** Supplied material **
____

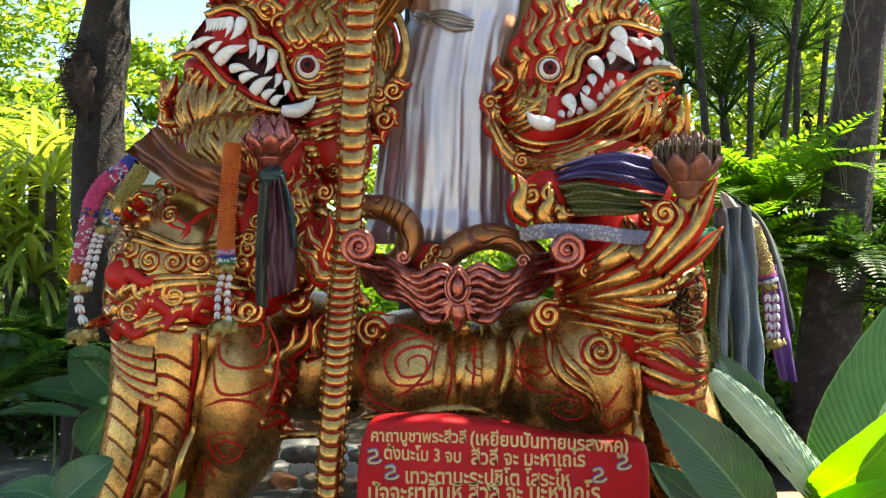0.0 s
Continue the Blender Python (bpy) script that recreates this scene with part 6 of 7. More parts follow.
def notice_board():
    root = holder("notice_board", (0.1, 3.2, 0), "red painted board with gold hand-lettered verses leaning before the lions", "sign")
    top = spline([(-0.305, 3.12, 0.001), (-0.305, 3.12, 0.341), (-0.293, 3.12, 0.539), (-0.255, 3.12, 0.634), (-0.166, 3.12, 0.654), (-0.028, 3.12, 0.658), (0.19, 3.12, 0.634), (0.408, 3.12, 0.589), (0.586, 3.12, 0.575), (0.675, 3.12, 0.575), (0.721, 3.12, 0.539), (0.729, 3.12, 0.341), (0.729, 3.12, 0.001)], 60)
    sc = Sculpt()
    rings = []
    for s, y in ((0.0, 3.24), (1.0, 3.24), (1.0, 3.14), (0.985, 3.122), (0.95, 3.118), (0.0, 3.118)):
        c = Vector((0.11, 0, 0.3))
        rings.append([Vector((c.x + (p.x - c.x) * (s if s else 0.01), y, c.z + (p.z - c.z) * (s if s else 0.01))) for p in top])
    loft(sc, rings, M_SIGN)
    hang("board", sc, root)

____

** Prompt **
Reproduce the material in full, word for word, and omit the pictures.

** Answer to this exercise **
0.0 s
Continue the Blender Python (bpy) script that recreates this scene with part 6 of 7. More parts follow.
def notice_board():
    root = holder("notice_board", (0.1, 3.2, 0), "red painted board with gold hand-lettered verses leaning before the lions", "sign")
    top = spline([(-0.305, 3.12, 0.001), (-0.305, 3.12, 0.341), (-0.293, 3.12, 0.539), (-0.255, 3.12, 0.634), (-0.166, 3.12, 0.654), (-0.028, 3.12, 0.658), (0.19, 3.12, 0.634), (0.408, 3.12, 0.589), (0.586, 3.12, 0.575), (0.675, 3.12, 0.575), (0.721, 3.12, 0.539), (0.729, 3.12, 0.341), (0.729, 3.12, 0.001)], 60)
    sc = Sculpt()
    rings = []
    for s, y in ((0.0, 3.24), (1.0, 3.24), (1.0, 3.14), (0.985, 3.122), (0.95, 3.118), (0.0, 3.118)):
        c = Vector((0.11, 0, 0.3))
        rings.append([Vector((c.x + (p.x - c.x) * (s if s else 0.01), y, c.z + (p.z - c.z) * (s if s else 0.01))) for p in top])
    loft(sc, rings, M_SIGN)
    hang("board", sc, root)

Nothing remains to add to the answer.